Mountains Of Madness FTW!
posted by Artw at 12:00 AM on June 13, 2007


I found a book some time ago that was a collection of HPL's correspondence (entirely through writing) with a young fan. He never talked down to the kid (at first, in fact, he had mistaken the kid's amateur publication as a legitimate market for his work), but kept the friendship going by mail for quite some time, up until Lovecraft's death I think it was.

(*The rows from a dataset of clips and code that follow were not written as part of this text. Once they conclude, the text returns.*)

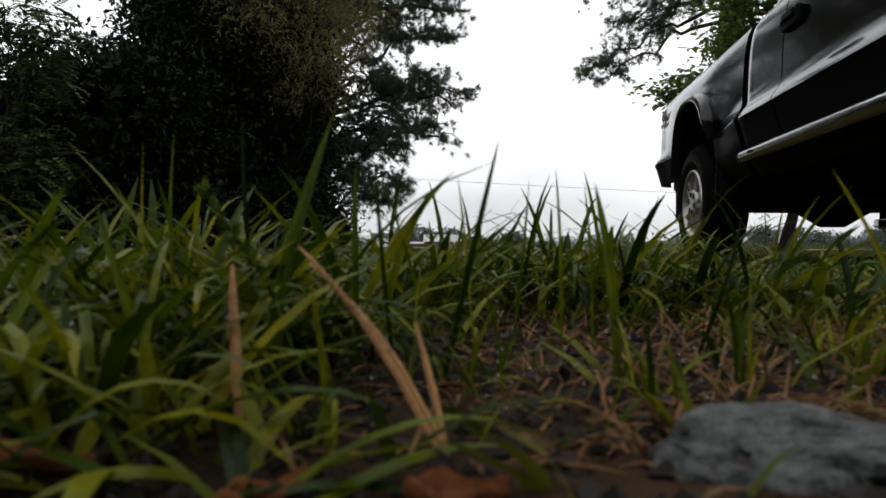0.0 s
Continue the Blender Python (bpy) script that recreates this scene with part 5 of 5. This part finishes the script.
for cx, cy, n, L in ((-0.30, 0.40, 22, 0.15), (-0.19, 0.42, 20, 0.14), (-0.24, 0.30, 14, 0.12), (-0.40, 0.46, 22, 0.15), (-0.13, 0.46, 16, 0.14), (-0.50, 0.42, 20, 0.15), (-0.16, 0.25, 8, 0.09)):
    tufts.append(arching_arrays(cx + RNG.normal(size=n) * 0.014, cy + RNG.normal(size=n) * 0.014, L, 0.0046, 62, 105, 7, ground=patch_height))
x, y = scatter(1500, 0.2, 1.1, 0.45, 1.6, lambda x, y: 0.8 * clump(x, y))
tufts.append(arching_arrays(x, y, 0.062, 0.0020, 70, 90, ground=patch_height))
x, y = scatter(500, -0.1, 0.35, 0.26, 0.75, lambda x, y: 0.55 * clump(x, y) ** 2)
tufts.append(arching_arrays(x, y, 0.051, 0.0018, 65, 80, ground=patch_height))
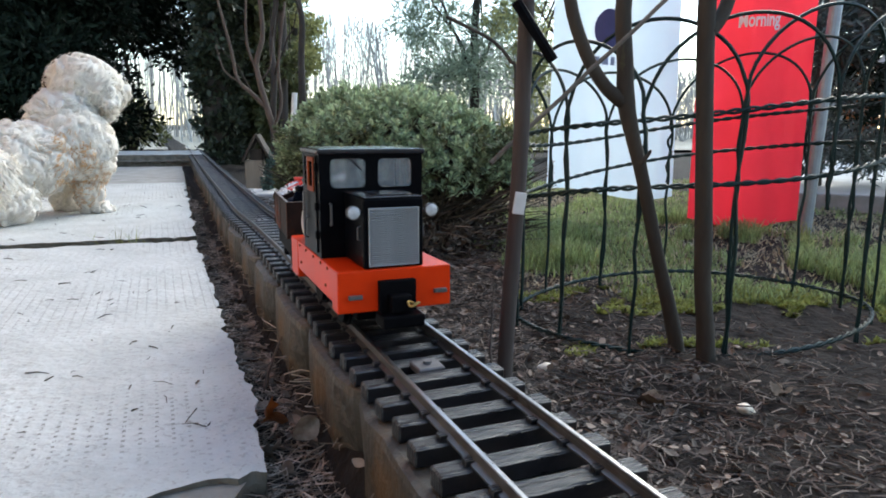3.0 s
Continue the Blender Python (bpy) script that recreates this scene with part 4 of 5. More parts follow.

Everyone brings up the racism. Of course that was bad, and if he did recant it late in life that's good. (Keep in mind that "late in life" for Lovecraft would be his late 20s/very early 30s.) We have no reason to believe that he did anything violent to anyone of any race; it doesn't seem to have been his style. Few remember that he was really quite a nice guy, in general. If he were alive now, you can bet he'd be here in Metafilter, chiming in with all the rest of us. He was a devoted antiquarian, but in a sense, he was born for the Internet.